# DESCRIPTION OF THE TASK
Skip the pictures and repeat each line of the data exactly.
#####
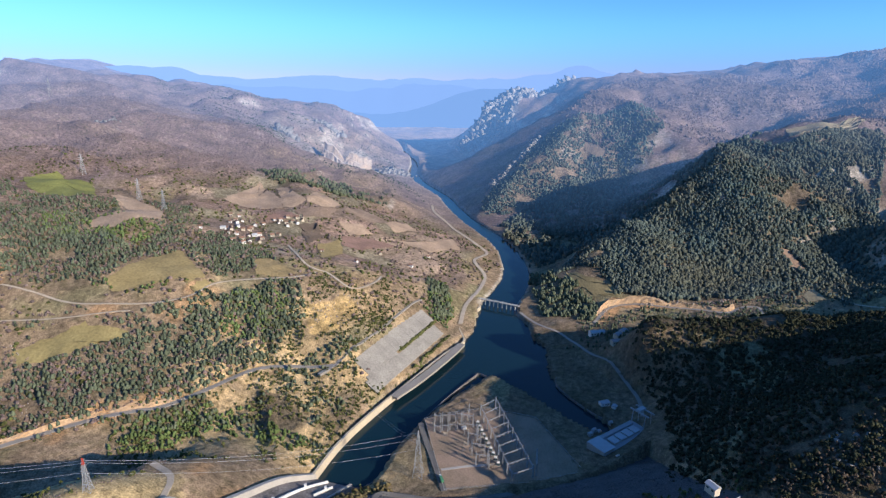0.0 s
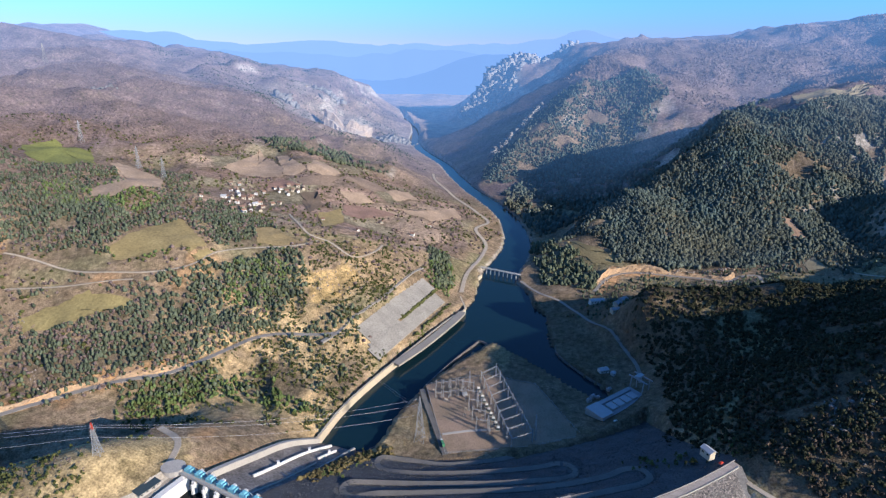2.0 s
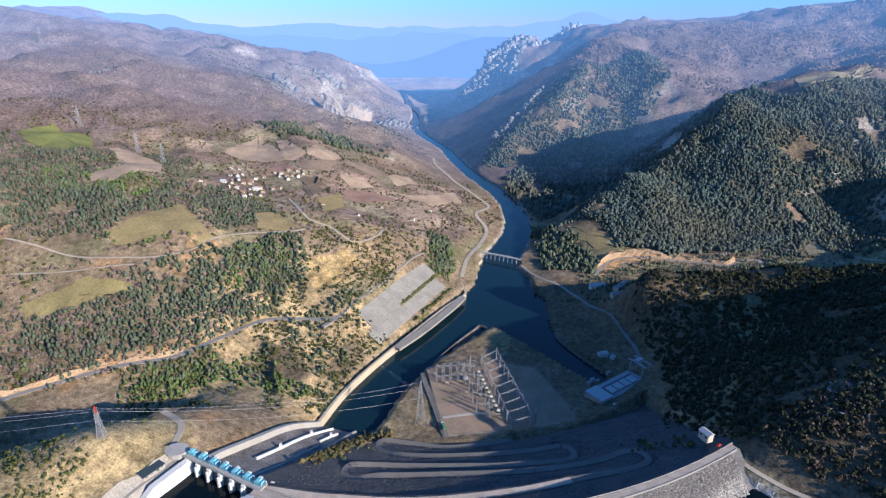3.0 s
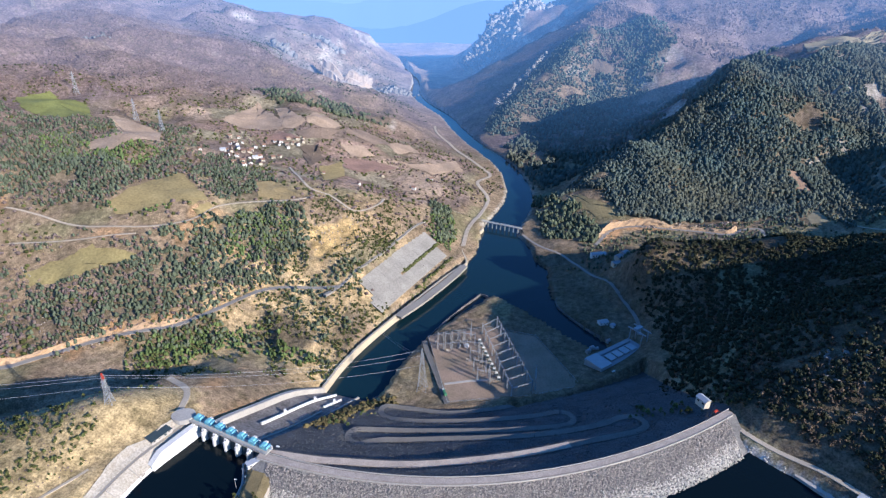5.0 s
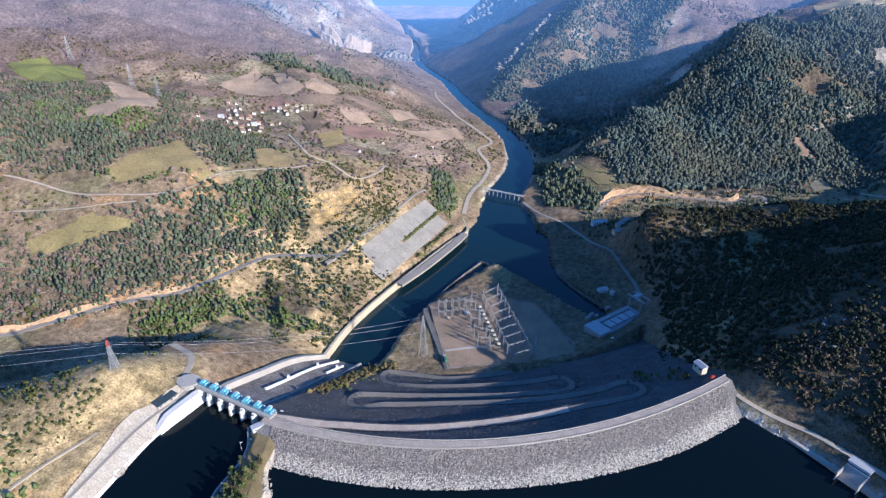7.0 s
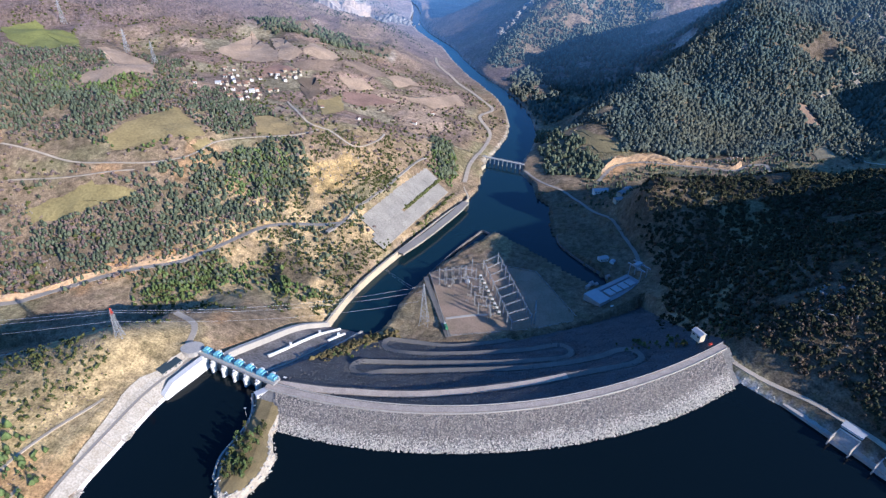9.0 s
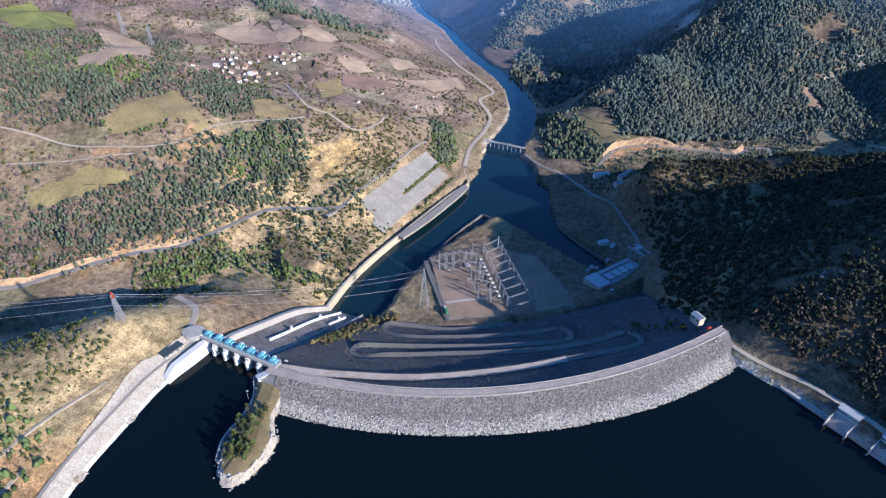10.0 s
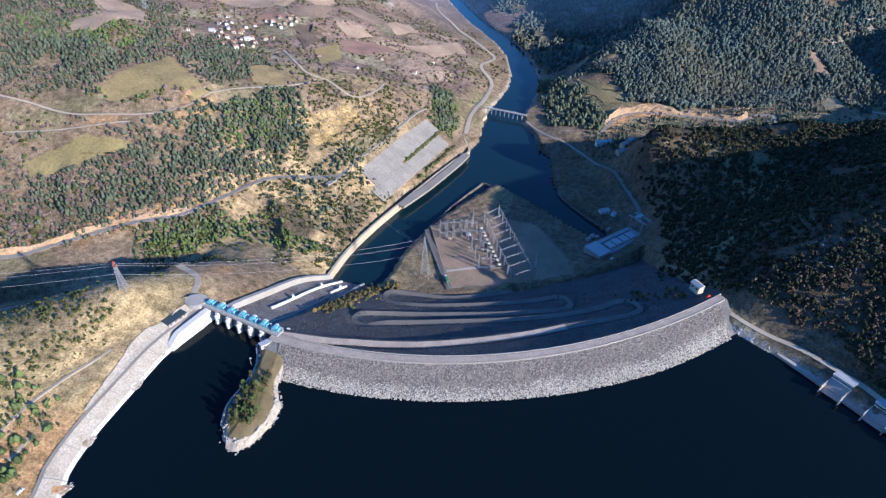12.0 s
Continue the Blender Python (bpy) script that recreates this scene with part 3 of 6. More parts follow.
def thing(name, m, label, category, group=""):
    ob = new(name)
    ob.matrix_world = m
    ob.empty_display_size = 2
    return tagged(ob, label, category, group)


def grid_mesh(name, gx, gy, gz, mat, smooth=True, cells=None):
    """A sheet over a grid; cells: which of its squares to keep."""
    ny, nx = gx.shape
    me = bpy.data.meshes.new(name)
    i = np.arange(ny * nx).reshape(ny, nx)
    f = np.stack([i[:-1, :-1], i[:-1, 1:], i[1:, 1:], i[1:, :-1]], -1).reshape(-1, 4)
    if cells is not None:
        f = f[cells.ravel()]
    me.from_pydata(np.stack([gx, gy, gz], -1).reshape(-1, 3).tolist(), [], f.tolist())
    me.materials.append(mat)
    if smooth:
        me.polygons.foreach_set("use_smooth", [True] * len(me.polygons))
    me.update()
    return me


def ribbon(line, width, thick=0.25):
    """A road or wall of even width along (x, y, z)."""
    line = np.array(line, float)
    d = np.gradient(line[:, :2], axis=0)
    d /= np.maximum(np.hypot(d[:, 0], d[:, 1]), 1e-6)[:, None]
    nrm = np.column_stack([-d[:, 1], d[:, 0]])
    w = np.broadcast_to(np.array(width, float), len(line))[:, None] / 2
    left, right = line[:, :2] + nrm * w, line[:, :2] - nrm * w
    n = len(line)
    verts = [(*left[i], line[i, 2]) for i in range(n)] + [(*right[i], line[i, 2]) for i in range(n)]
    verts += [(*left[i], line[i, 2] - thick) for i in range(n)] + [(*right[i], line[i, 2] - thick) for i in range(n)]
    faces = []
    for i in range(n - 1):
        faces += [(i, n + i, n + i + 1, i + 1), (2 * n + i, i, i + 1, 2 * n + i + 1), (n + i, 3 * n + i, 3 * n + i + 1, n + i + 1), (2 * n + i + 1, 3 * n + i + 1, 3 * n + i, 2 * n + i)]
    faces += [(0, 2 * n, 3 * n, n), (n - 1, 2 * n - 1, 4 * n - 1, 3 * n - 1)]
    return Shape().add(verts, faces)


def scatter_mesh(name, templates, places, sizes, mat, rng, squash=(0.8, 1.3), tilt=0.0):
    """One mesh of many turned and scaled copies of small templates."""
    verts, faces, k = [], [], 0
    pick = rng.randint(0, len(templates), len(places))
    for ti, (tv, tf) in enumerate(templates):
        sel = np.nonzero(pick == ti)[0]
        if not len(sel):
            continue
        a = rng.rand(len(sel)) * 2 * np.pi
        c, s = np.cos(a)[:, None], np.sin(a)[:, None]
        sx, sz = sizes[sel][:, None], (sizes[sel] * rng.uniform(*squash, len(sel)))[:, None]
        vx, vy, vz = tv[:, 0][None] * sx, tv[:, 1][None] * sx, tv[:, 2][None] * sz
        lean = rng.normal(0, tilt, (len(sel), 2)) if tilt else np.zeros((len(sel), 2))
        px = vx * c - vy * s + vz * lean[:, :1] + places[sel, 0][:, None]
        py = vx * s + vy * c + vz * lean[:, 1:] + places[sel, 1][:, None]
        pz = vz + places[sel, 2][:, None]
        verts.append(np.stack([px, py, pz], -1).reshape(-1, 3))
        off = k + np.arange(len(sel))[:, None, None] * len(tv)
        faces.append((tf[None] + off).reshape(-1, tf.shape[1]))
        k += len(sel) * len(tv)
    v, f = np.concatenate(verts).astype(np.float32), np.concatenate(faces).astype(np.int32)
    me = bpy.data.meshes.new(name)
    me.vertices.add(len(v))
    me.vertices.foreach_set("co", v.ravel())
    me.loops.add(f.size)
    me.loops.foreach_set("vertex_index", f.ravel())
    me.polygons.add(len(f))
    me.polygons.foreach_set("loop_start", np.arange(0, f.size, f.shape[1], dtype=np.int32))
    me.materials.append(mat)
    me.update(calc_edges=True)
    me.validate()
    return me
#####
# RESULT OF THE TASK
0.0 s
2.0 s
3.0 s
5.0 s
7.0 s
9.0 s
10.0 s
12.0 s
Continue the Blender Python (bpy) script that recreates this scene with part 3 of 6. More parts follow.
def thing(name, m, label, category, group=""):
    ob = new(name)
    ob.matrix_world = m
    ob.empty_display_size = 2
    return tagged(ob, label, category, group)


def grid_mesh(name, gx, gy, gz, mat, smooth=True, cells=None):
    """A sheet over a grid; cells: which of its squares to keep."""
    ny, nx = gx.shape
    me = bpy.data.meshes.new(name)
    i = np.arange(ny * nx).reshape(ny, nx)
    f = np.stack([i[:-1, :-1], i[:-1, 1:], i[1:, 1:], i[1:, :-1]], -1).reshape(-1, 4)
    if cells is not None:
        f = f[cells.ravel()]
    me.from_pydata(np.stack([gx, gy, gz], -1).reshape(-1, 3).tolist(), [], f.tolist())
    me.materials.append(mat)
    if smooth:
        me.polygons.foreach_set("use_smooth", [True] * len(me.polygons))
    me.update()
    return me


def ribbon(line, width, thick=0.25):
    """A road or wall of even width along (x, y, z)."""
    line = np.array(line, float)
    d = np.gradient(line[:, :2], axis=0)
    d /= np.maximum(np.hypot(d[:, 0], d[:, 1]), 1e-6)[:, None]
    nrm = np.column_stack([-d[:, 1], d[:, 0]])
    w = np.broadcast_to(np.array(width, float), len(line))[:, None] / 2
    left, right = line[:, :2] + nrm * w, line[:, :2] - nrm * w
    n = len(line)
    verts = [(*left[i], line[i, 2]) for i in range(n)] + [(*right[i], line[i, 2]) for i in range(n)]
    verts += [(*left[i], line[i, 2] - thick) for i in range(n)] + [(*right[i], line[i, 2] - thick) for i in range(n)]
    faces = []
    for i in range(n - 1):
        faces += [(i, n + i, n + i + 1, i + 1), (2 * n + i, i, i + 1, 2 * n + i + 1), (n + i, 3 * n + i, 3 * n + i + 1, n + i + 1), (2 * n + i + 1, 3 * n + i + 1, 3 * n + i, 2 * n + i)]
    faces += [(0, 2 * n, 3 * n, n), (n - 1, 2 * n - 1, 4 * n - 1, 3 * n - 1)]
    return Shape().add(verts, faces)


def scatter_mesh(name, templates, places, sizes, mat, rng, squash=(0.8, 1.3), tilt=0.0):
    """One mesh of many turned and scaled copies of small templates."""
    verts, faces, k = [], [], 0
    pick = rng.randint(0, len(templates), len(places))
    for ti, (tv, tf) in enumerate(templates):
        sel = np.nonzero(pick == ti)[0]
        if not len(sel):
            continue
        a = rng.rand(len(sel)) * 2 * np.pi
        c, s = np.cos(a)[:, None], np.sin(a)[:, None]
        sx, sz = sizes[sel][:, None], (sizes[sel] * rng.uniform(*squash, len(sel)))[:, None]
        vx, vy, vz = tv[:, 0][None] * sx, tv[:, 1][None] * sx, tv[:, 2][None] * sz
        lean = rng.normal(0, tilt, (len(sel), 2)) if tilt else np.zeros((len(sel), 2))
        px = vx * c - vy * s + vz * lean[:, :1] + places[sel, 0][:, None]
        py = vx * s + vy * c + vz * lean[:, 1:] + places[sel, 1][:, None]
        pz = vz + places[sel, 2][:, None]
        verts.append(np.stack([px, py, pz], -1).reshape(-1, 3))
        off = k + np.arange(len(sel))[:, None, None] * len(tv)
        faces.append((tf[None] + off).reshape(-1, tf.shape[1]))
        k += len(sel) * len(tv)
    v, f = np.concatenate(verts).astype(np.float32), np.concatenate(faces).astype(np.int32)
    me = bpy.data.meshes.new(name)
    me.vertices.add(len(v))
    me.vertices.foreach_set("co", v.ravel())
    me.loops.add(f.size)
    me.loops.foreach_set("vertex_index", f.ravel())
    me.polygons.add(len(f))
    me.polygons.foreach_set("loop_start", np.arange(0, f.size, f.shape[1], dtype=np.int32))
    me.materials.append(mat)
    me.update(calc_edges=True)
    me.validate()
    return me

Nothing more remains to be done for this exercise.